Little middle-school-aged future wife, whom I imagine to be all scrawny limbs, knees, and elbows (photos viewed years later would prove me correct on this account), grew up in a Connecticut farmhouse built in 1777 by colonial shipbuilders. The floorboards of this house, in which her parents still reside, are occasionally 40 feet long and 20 inches wide and are separated by small ropes inserted between the wooden planks, presumably for expansion and contraction purposes. So far her story checks out, as this all seems very nautical to me.

Once a part of the Slaughter Hill farm, my future wife’s house over the years became surrounded by woods—acres of second-growth trees, acreage that is now being picked away at on all sides by encroaching subdivisions. But when she was a girl, the woods remained wild enough. My future wife’s family fought hard to garden, but nature fought back just as fiercely. Plantings were devoured by rabbits, deer, and groundhogs. They sprouted, flowered, and were promptly eaten just as they were about to mature into honest-to-goodness vegetables. To this day a row of pine tree–like shrubs that extend some 20 feet into the air at the foot of their driveway have meticulously cropped lower portions exactly to the height of an adult deer. Guests often ask about the plant “sculptures.” Future wife’s parents sigh and insist their pruners work for very cheap.

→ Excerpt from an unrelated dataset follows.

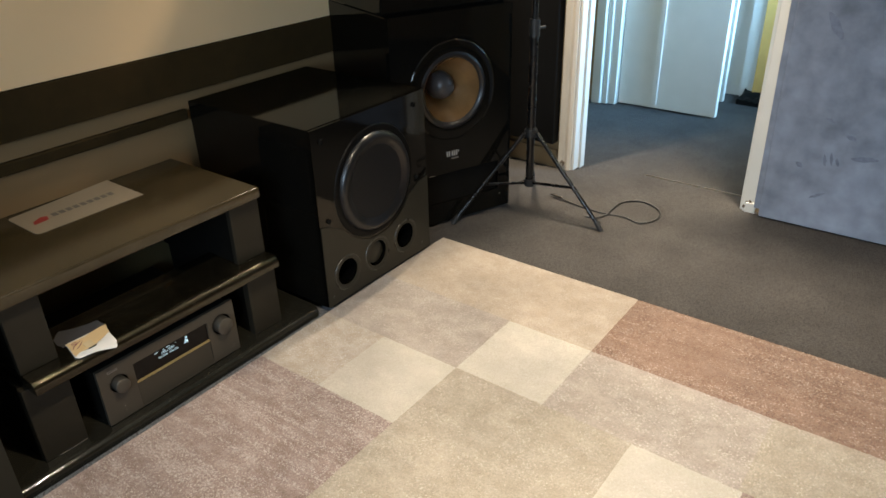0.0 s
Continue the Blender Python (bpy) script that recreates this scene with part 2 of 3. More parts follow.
M_PORT = mat("satin_charcoal_port", (0.0150, 0.0140, 0.0105), 0.30, vary=0.12, scale=50, spec=0.5)
M_RUBBER = mat("rubber_surround", (0.010, 0.010, 0.012), 0.36, vary=0.12)
M_PAPERCONE = mat("tan_fibre_cone", (0.17, 0.092, 0.036), 0.24, vary=0.4, scale=14, bump=0.1, bump_scale=50)
M_SUEDE = mat("slate_suede", (0.250, 0.272, 0.325), 0.8, vary=0.45, scale=12, bump=0.2, bump_scale=90)
# Dust cap base is greyed to stand for reflected daylight.
M_CAP = mat("cap_reflection_grey", (0.050, 0.050, 0.054), 0.3, vary=0.1, scale=30)
M_SUEDE_DARK = mat("brushed_suede", (0.185, 0.202, 0.250), 0.85, vary=0.3, scale=60, bump=0.2, bump_scale=200)
M_PAPER = mat("white_paper", (0.70, 0.70, 0.70), 0.8, vary=0.04, scale=12)
M_KRAFT = mat("kraft_card", (0.62, 0.455, 0.245), 0.7, vary=0.08, scale=15)
M_GREYPAPER = mat("grey_plastic_bag", (0.05, 0.05, 0.055), 0.5, vary=0.1, scale=15)
M_SLEEVE = mat("clouded_clear_sleeve", (0.66, 0.53, 0.34), 0.2, vary=0.12, scale=60)
M_RED = mat("red_print", (0.24, 0.02, 0.016), 0.6, vary=0.05)
M_PURPLE = mat("purple_print", (0.18, 0.03, 0.06), 0.6, vary=0.05)
M_INK = mat("grey_print", (0.10, 0.09, 0.08), 0.6, vary=0.05)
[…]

The "Edward Scissorhands" trees
Having little success in gardening, the family turned toward modest animal husbandry—chickens, to be specific—and future wife and her younger sister soon had themselves a small brood of clucking hens named such decidedly dorky names as Athena, Han Solo, and Ariel.

Here a bright light shines in my future wife’s eyes. Here is a particularly fond memory, one she probably had no idea she’d be telling some random stranger in a poorly lit bowling alley while grease ran down her fingers. Yet that is the way these things work.

One of the chickens, named Peep, began to greet my future wife each afternoon at the end of their long driveway, where the bus would drop her off. Young-person future wife, her back schlumped under one of those fit-to-bursting backpacks under which children hobble around, would look up and smile as a small cloud of dust formed near her house. Gradually, an animal could be made out, tearing down the drive at top speed, its feather-duster feet kicking up grit and dirt as it made its way to its long-lost owner. Other children are met by dogs, Calvin was met by his pet tiger Hobbes, but my future wife was met by her tiny chicken Peep.
Athena, Peep and Han Solo

She is bashful in telling this story, even though she can see it is successful enough. I am smiling and nodding and laughing at all the right moments. I tell stories, too, though none feature chickens, and of course we discuss our majors, favorite classes, least favorite professors, the way the wind in Chicago can blow from all four cardinal points simultaneously, in complete refutation of the laws of physics.

It wasn’t until years later that I found out that the chicken so prominently featured in our first real conversation had some “enticement” to make the long jog down the driveway. It seems my future wife would save a tiny bit of bread from her sandwich in her coat pocket and feed the loyal bird, rewarding it for its obedience and steadfast character. I also learned, sadly, that just as future wife’s family’s “crops” were plagued by scavengers, so too were the chickens. An inexperienced bunch of émigrés from Boston and Chicago deciding to raise a brood of chickens on a wooded hill in Connecticut? You may as well ring the dinner bell for owls, stoats, foxes, weasels, you name it.

(Chicken lovers, please understand this family loved its chickens dearly and did everything in their power to care for them.)

This is the way nature works, the pragmatist in me thinks. My future wife’s family eventually moved on and acquired a pair of beautiful long-haired indoor cats who would fare a bit better.
However, to this day, when my wife and I make our way down deserted country roads, pull into the odd potter’s studio, and are greeted by a half dozen hens, I can see that flash of light in her eyes. She is that young person again, anxious over homework and unpopularity in the halls, but all of this washes away as her Peep comes running.

— Douglas Riggs, Social Media Administrator

2 comments:

Mimi Foxmorton said...

I have not seen anything more beautiful than your garden shed in a very long time. It was open on my computer and everyone at work died for it. You have inspired a lot of people this day!
:)

Have a lovely one.

Anonymous said...

Mimi,

It was just over the rise from that shed that my wife and I made our vows. It was October and all the trees were turning. We lucked out, it was 60 degrees and mostly sunny. October in New England can be... how should I put this... unpredictable?